● **INSTRUCTION**
Copy the data exactly; pictures stay out of the copy.

● **AVAILABLE DATA**
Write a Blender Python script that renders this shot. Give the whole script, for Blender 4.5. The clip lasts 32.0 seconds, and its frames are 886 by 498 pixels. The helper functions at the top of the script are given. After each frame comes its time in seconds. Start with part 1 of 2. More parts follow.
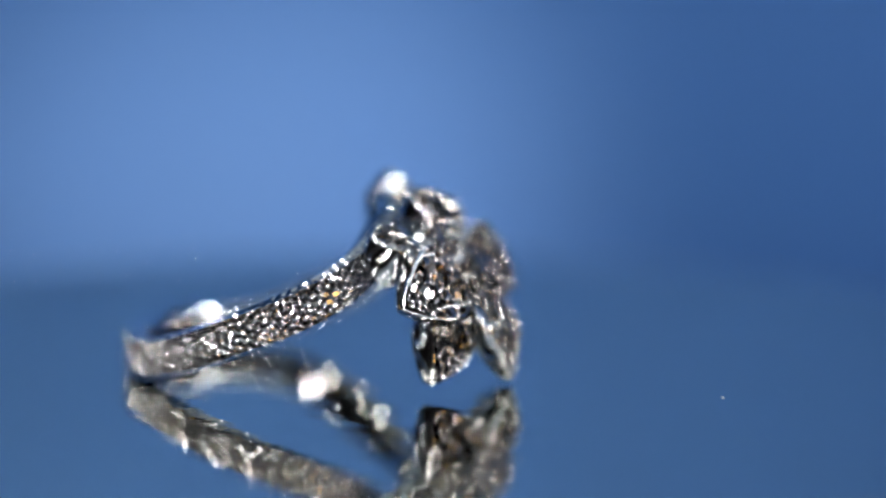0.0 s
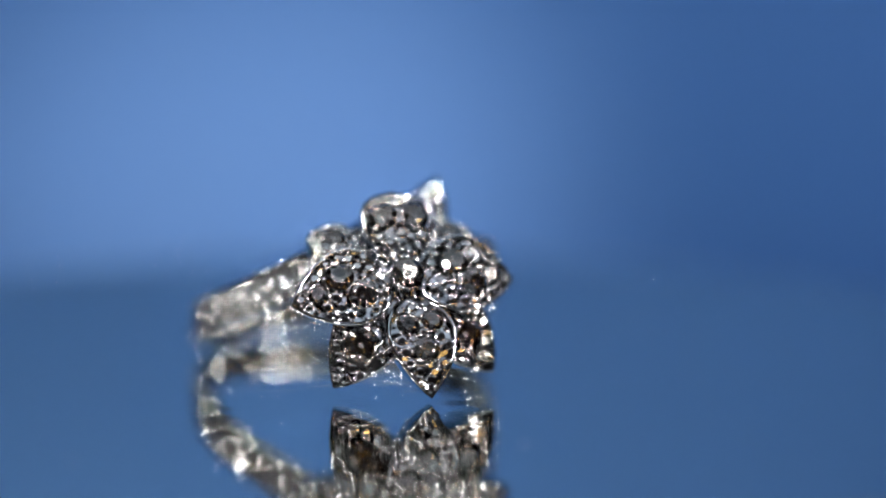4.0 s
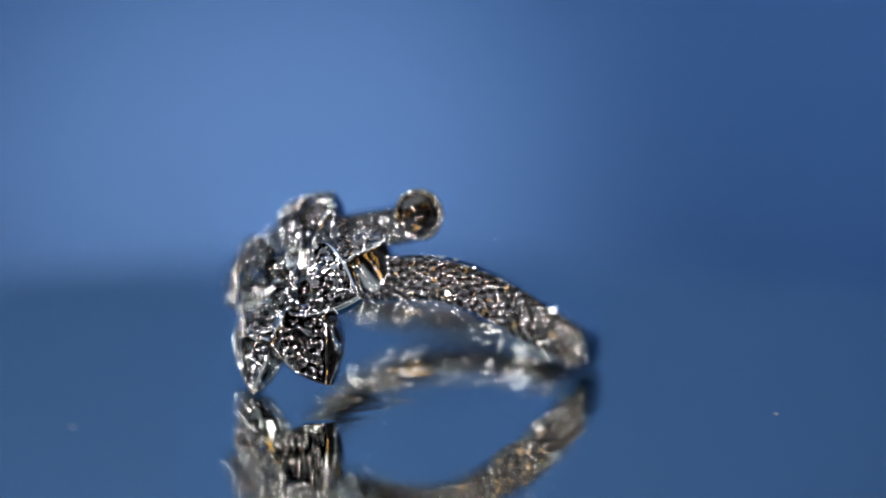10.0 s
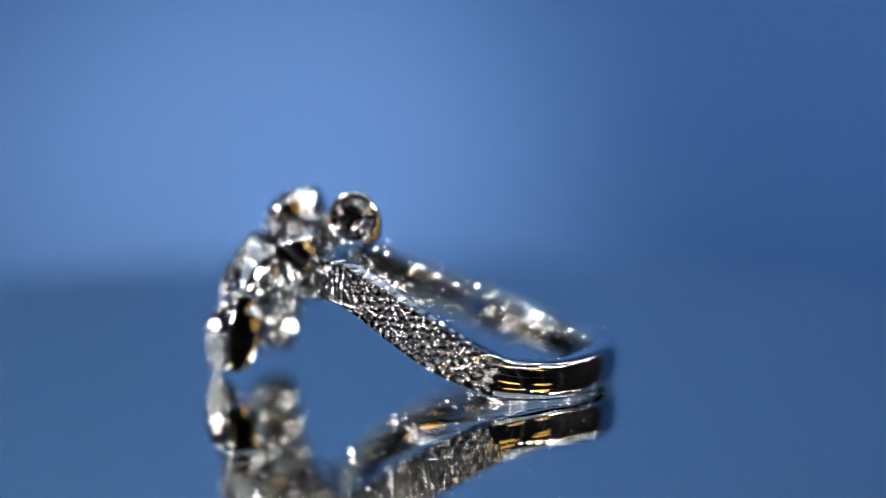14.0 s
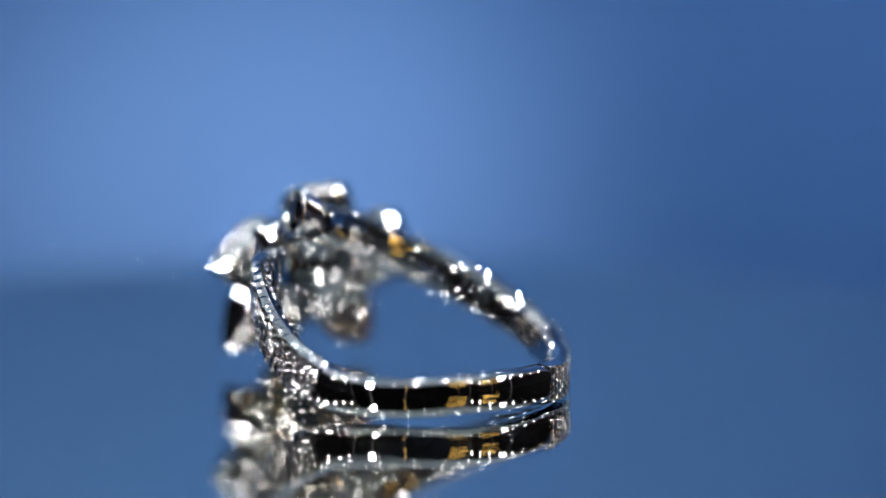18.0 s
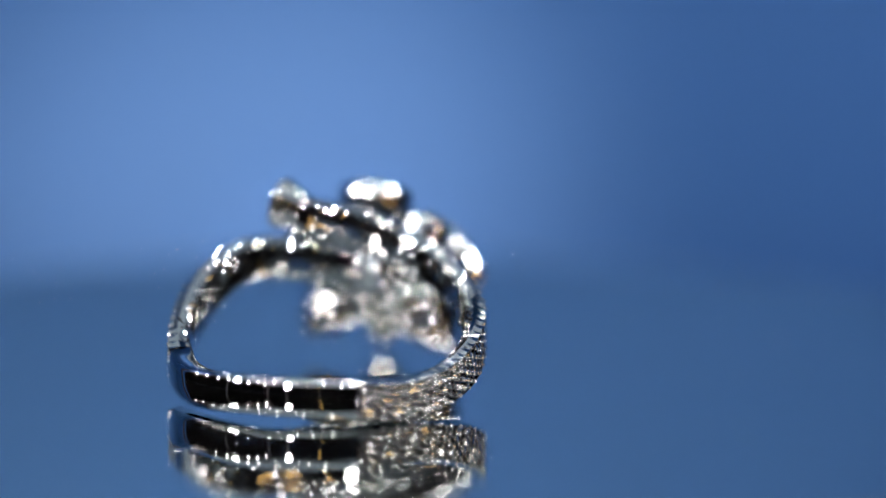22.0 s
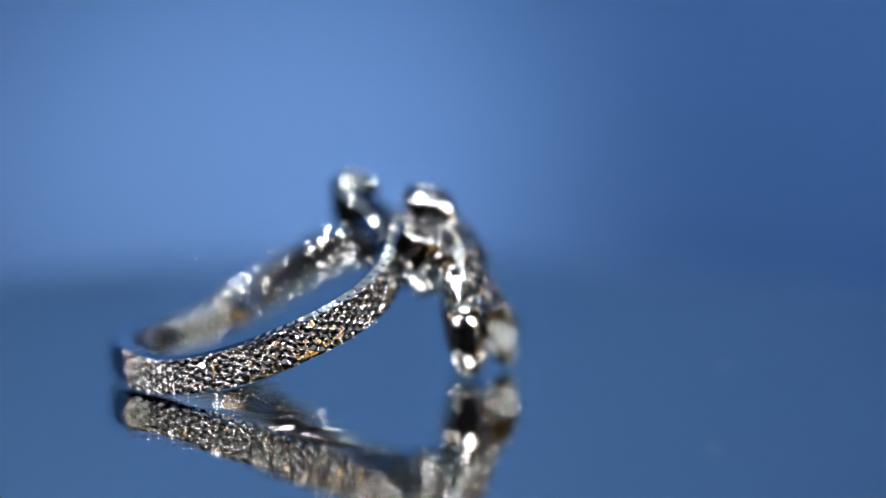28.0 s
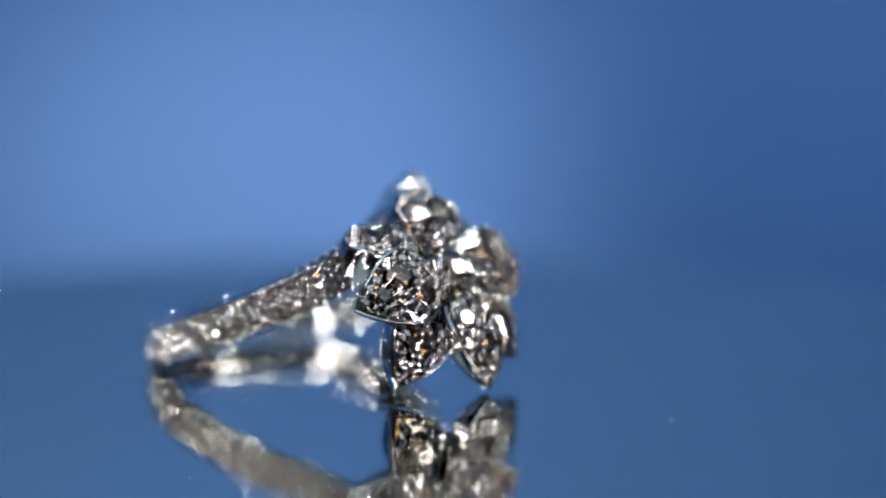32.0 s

● **ANSWER**
Write a Blender Python script that renders this shot. Give the whole script, for Blender 4.5. The clip lasts 32.0 seconds, and its frames are 886 by 498 pixels. The helper functions at the top of the script are given. After each frame comes its time in seconds. Start with part 1 of 2. More parts follow.
0.0 s
4.0 s
10.0 s
14.0 s
18.0 s
22.0 s
28.0 s
32.0 s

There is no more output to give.